There seem to be no transcripts within the provided range. This was not handled properly within the function causing thus an error. I will fix that by returning in such cases a GRanges with the input coords, but no additional features.

jorainer commented 2 years ago

With the fix in the devel and BioC3.14 release version you'll get the following (instead of an error):

> library(AnnotationHub)
> library(ensembldb)
> ah <- AnnotationHub()
snapshotDate(): 2022-02-22
> ensdb <- ah[["AH95713"]]   # Drosophila EnsDb
loading from cache
> test <- getGeneRegionTrackForGviz(
+    ensdb, chromosome="2R", start=15000, end=200000)
> test
GRanges object with 1 range and 0 metadata columns:
      seqnames       ranges strand
         <Rle>    <IRanges>  <Rle>
  [1]       2R 15000-200000      *
  -------
  seqinfo: 1 sequence from an unspecified genome; no seqlengths

Hope that's acceptable @plger

plger commented 2 years ago

Hi! Thanks for the fix. I'm not sure I understand the choice to return this instead of an empty GRanges, is the idea to ensure that the right region is nevertheless plotted in GViz even if it's the only specification of the region? But either way is fine by me, so long as it doesn't break ;)

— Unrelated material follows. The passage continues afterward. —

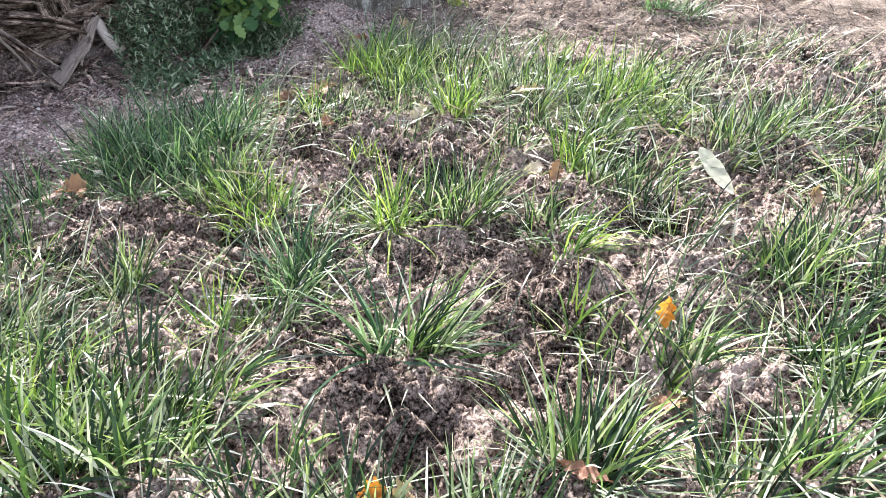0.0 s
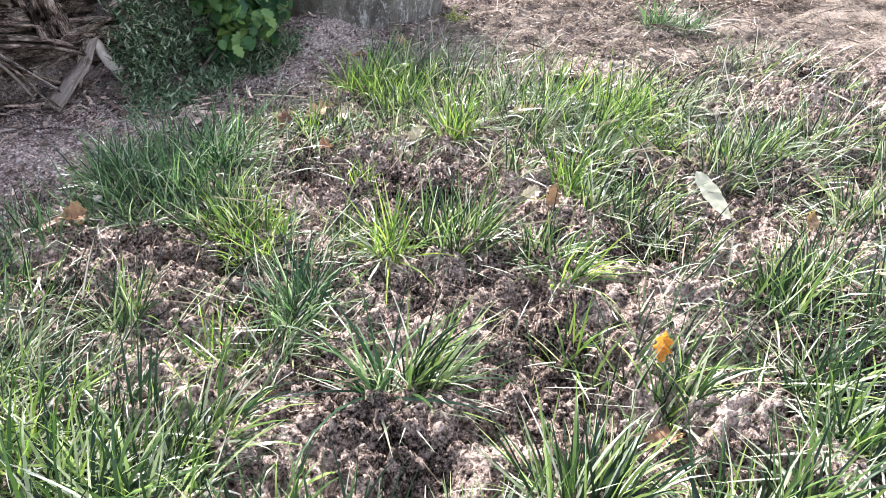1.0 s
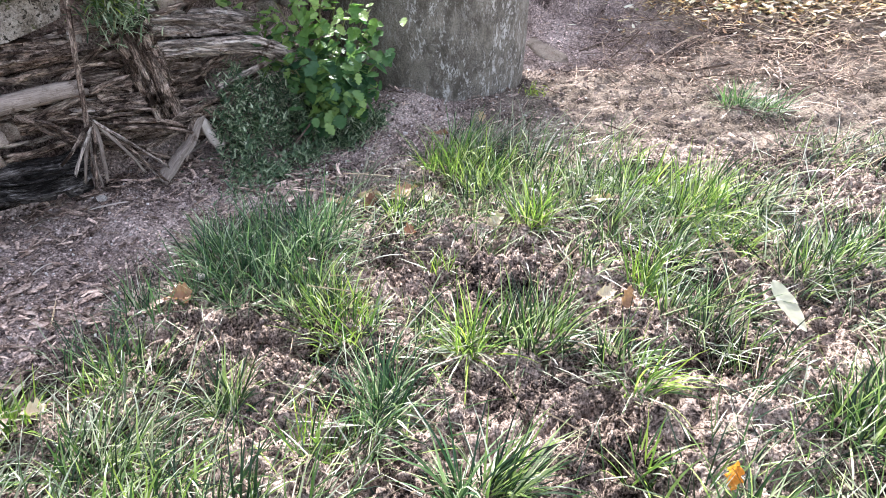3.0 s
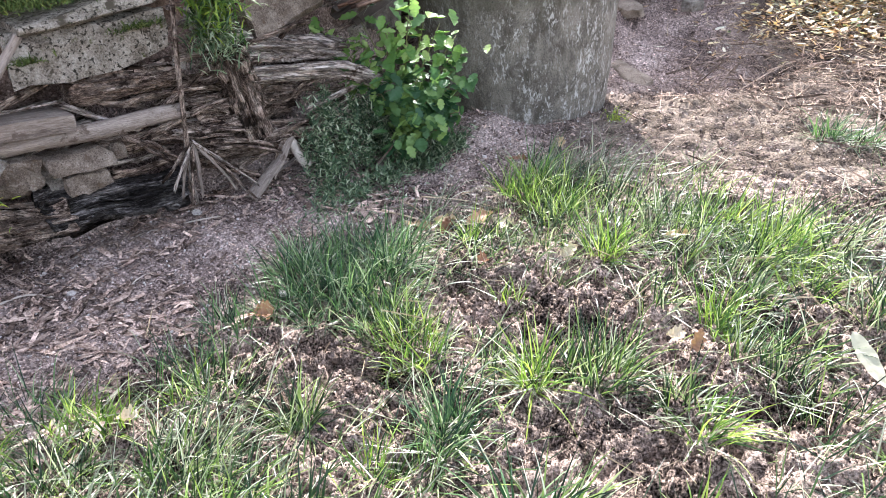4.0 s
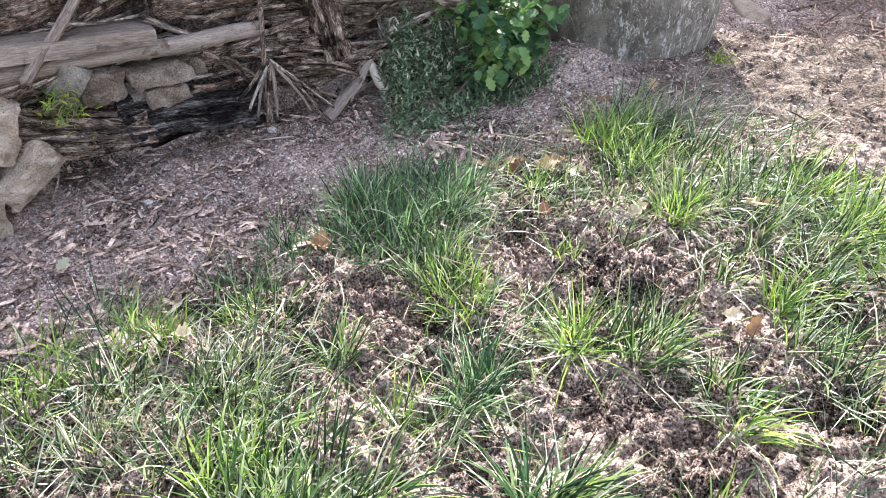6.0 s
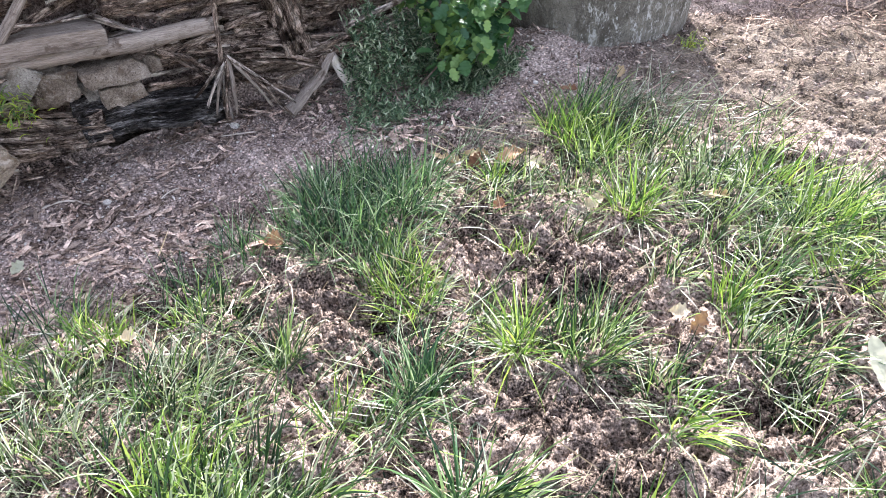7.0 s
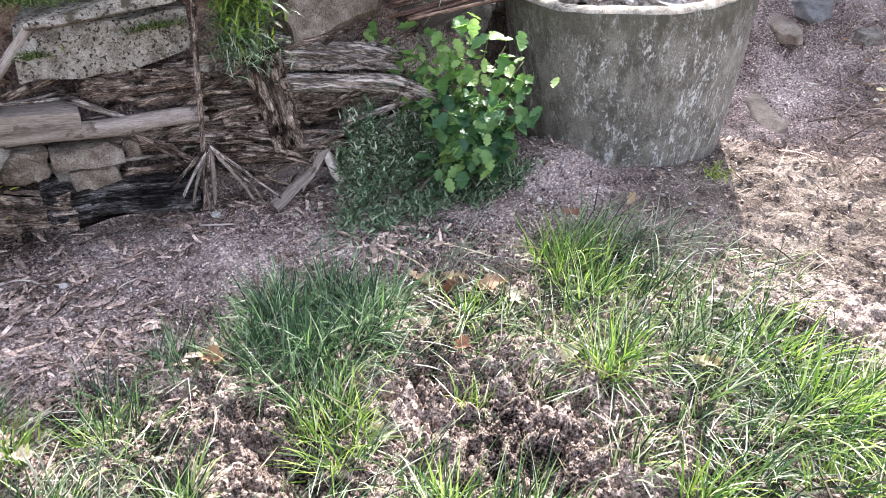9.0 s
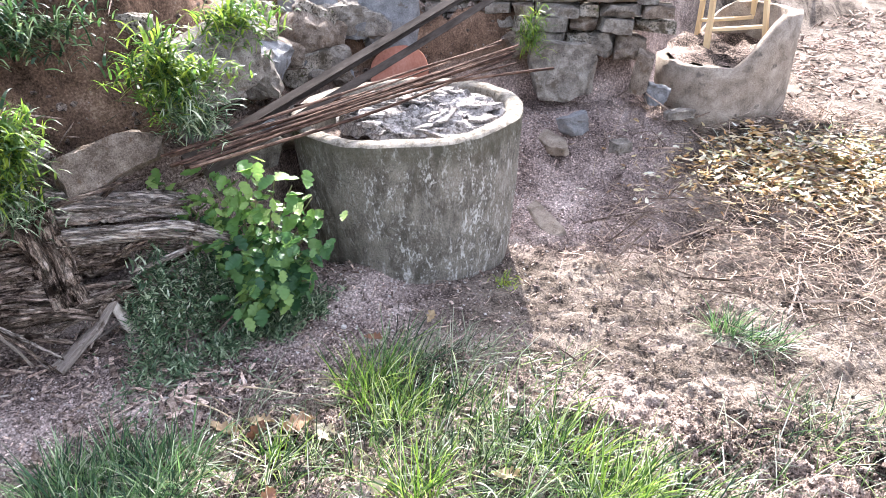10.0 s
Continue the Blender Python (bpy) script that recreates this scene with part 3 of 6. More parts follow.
def concrete_ring():
    segs = 160
    prof = [(0, RING_R0 - 0.01, "o"), (0.03, RING_R0, "o")]
    prof += [(h, RING_R0 + (RING_R1 - RING_R0) * (h / 0.755) ** 0.9, "o") for h in np.linspace(0.08, 0.72, 12)]
    prof += [(0.748, RING_R1 - 0.001, "r"), (0.759, RING_R1 - 0.01, "r"), (0.764, RING_R1 - 0.03, "r"), (0.763, RING_R1 - 0.05, "r"), (0.758, RING_R1 - 0.07, "r"), (0.744, RING_R1 - 0.082, "r"), (0.65, RING_R1 - 0.09, "r"), (0.5, RING_R1 - 0.095, "r")]
    def lathe(pr, mat, name):
        v, f = [], []
        for h, r, _ in pr:
            for j in range(segs):
                a = 2 * np.pi * j / segs
                w = 0.006 * (vnoise(a * 5, h * 9) - 0.5) + (0.016 * (vnoise(a * 2.5 + 3, h * 30) - 0.5) + 0.006 * (vnoise(a * 12, h * 90) - 0.5) if h > 0.735 else 0)
                hz = h + (0.016 * (vnoise(a * 2.2, 3.3) - 0.5) + 0.006 * (vnoise(a * 13, 7.7 + h * 60) - 0.5) if h > 0.735 else 0)
                v.append((np.cos(a) * (r + w), np.sin(a) * (r + w), hz))
        for i in range(len(pr) - 1):
            for j in range(segs):
                a, b = i * segs + j, i * segs + (j + 1) % segs
                f.append((a, b, b + segs, a + segs))
        return mesh_of(name, v, f, mat)
    e = thing("concrete_ring", None, "stained grey concrete well ring half sunk in soil", "concrete ring", m=Matrix.Translation(RING_C) @ Euler((0.045, -0.02, 0)).to_matrix().to_4x4())
    k = next(i for i, q in enumerate(prof) if q[2] == "r")
    part("body", lathe(prof[:k + 1], CONCRETE, "body"), e)
    part("rim", lathe(prof[k:], RIM, "rim"), e, "pale sunlit rounded rim of bare concrete")
    fill, ff = [(0, 0, 0.62)], []
    for j in range(40):
        a = 2 * np.pi * j / 40
        fill.append((np.cos(a) * 0.45, np.sin(a) * 0.45, 0.6 + 0.02 * vnoise(j, 2.0)))
        ff.append((0, j + 1, (j + 1) % 40 + 1))
    part("soil_fill", mesh_of("soil_fill", fill, ff, CLOD), e, "dark soil inside the ring")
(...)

jorainer commented 2 years ago

yes, exactly - I thought it might be better to return the input range instead of an empty one - but if you think it might be better to return an empty one I could return that instead.

plger commented 2 years ago

I might not be representative of all use cases, but I would personally return an empty one. I normally just include the gene track systematically when plotting whatever in Gviz, whether there's something or not, for instance to know what's around a peak. If it returns the region it will plot the bar and give the misleading impression that there's a gene in the region... Instead, the only argument against an empty GRanges is that if there's no other element specifying the region, it will give the error "Unable to automatically determine plotting ranges from the supplied track(s)." But that seems to me a decent behavior...

jorainer commented 2 years ago

OK, then I'll revert to return an empty GRanges instead.

plger commented 2 years ago

thanks again for developing (and maintaining!) this awesome package, and was great to see you in Heidelberg ;)

jorainer commented 2 years ago

Yes, was fun meeting you in person! And thanks for reporting bugs - makes it easier to maintain :)